Environmentally friendly fun

For a change I had a nice relaxing afternoon in the local watering hole over the weekend. I was disappointed that the red team beat the blue team but consoled myself with more golden nectar and once the fusball was over some car chat. Everything was going brilliantly until someone brought up the topic of hybrid and electric cars. Being seen as something of a quasi expert (within my group of drinking buddies anyway) on all things motoring everyone turned to me for my input and bluntly asked whether or not I would spend my hard earned cash on an environmentally friendly car.

A few months ago the response would have been a resounding no. With the exception of the Honda CRZ no car with a battery in it has really floated my boat. I may be getting older, greyer and more responsible but for me a car still has to have a bit of get up and go for those rare moments when you round the bend of your favourite stretch of road to find it empty. However my ideas have been changed recently by three cars.

 

Porsche 918 Hybrid Spyder


 

Recent talk of Porsche shoehorning diesel engines into their line up may be akin to blasphemy but a plug in hybrid – that’s like digging up Jesus, urinating on his corpse while reciting satanic verses. Thankfully the purveyors of the finest sports cars have not gone all greenie on us though as the limited edition 918 RSR will feature a 500bhp V8. For most manufacturers that would be enough but instead Porsche see fit to also outfit the car with a pair of electric motors, one for each axle, producing a combined 218bhp. For those not good at maths that is a combined seven hundred and eighteen horsepower which sounds more like it.
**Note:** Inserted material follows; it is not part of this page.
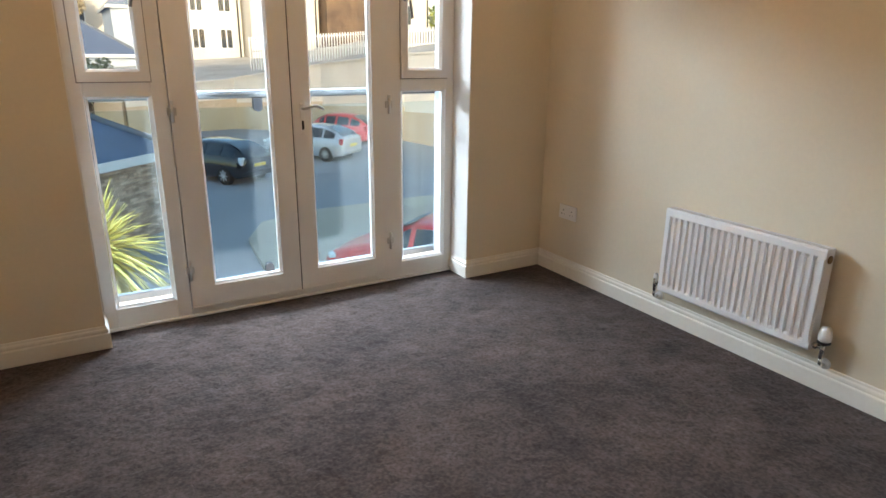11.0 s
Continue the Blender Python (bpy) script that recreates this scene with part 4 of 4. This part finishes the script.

Performance is expected to be phenomenal with the benchmark 0-100kph completed in a shade over 3 seconds with a top speed of 320kph (199mph). Add in a fuel economy of 3L/100 km, CO2 emissions of 70 g/km (Tax Band A) and an electric only top speed of 151kph and things certainly seem interesting. Shame about the projected €645,000 excluding taxes price tag though.

 

Jaguar CX-75


 

The CX-75 may not be getting the turbine engines that it was shown with at the Paris Motor Show but that does not make recent confirmation of its production any less interesting. A tie up with the Williams F1 team will see the stylish supercar outfitted with a Formula One engine alongside its two electric motors. Unfortunately it will be next seasons F1 engine meaning it will not be an all singing – all dancing V8 but instead turbocharged 1.6 litre four pot. Yes that’s right Jaguars first foray in the supercar market since the XJ220 will have the same size engine as a MINI Cooper.

However the Williams engine and electric motors are expected to produce circa 800bhp!

The 1350kg car will accelerate from 0-100kph in 3 seconds, will have a top speed on the good side of 322kph (200mph) and emit less than 99g/km (Tax Band A). Again it comes with a Euromillions price of between €900,000 – €1,000,000 but apparently the turbine engines will be added to a handful of cars.

 

Delta E4 Coupe


 

There is not much news on this one as it was only launched this morning but from the press release it looks interesting. Unfortunately I am too low down the motoring food chain to have joined the likes of Robert Llwellyn at the Silverstone launch but the E4 certainly has credentials. The team who built it are the guys who supplied all fifteen cars for the Grand Prix Masters series that saw the likes of Nigel Mansell, Ricardo Patrese and Emerson Fittipaldi battle it out at classic F1 circuits in 600bhp cars.

Unlike the Porsche and Jaguar the E4 Coupe is a completely electric car (EV) featuring four electric motors each producing 120bhp. With 600Nm of torque the all carbon coupe sprints from 0-100kph in under five seconds and has an estimated top speed of 241kph (150mph). Add in a Nissan Leaf shaming range of 320km (200 miles) and it seems Delta may be on to something.

It may be a while before hybrids and EV’s replace our reliance on petrol and diesel but at least cars such as these show that the move towards green cars does not necessarily mean we are going to miss out on a bit of fun during driving!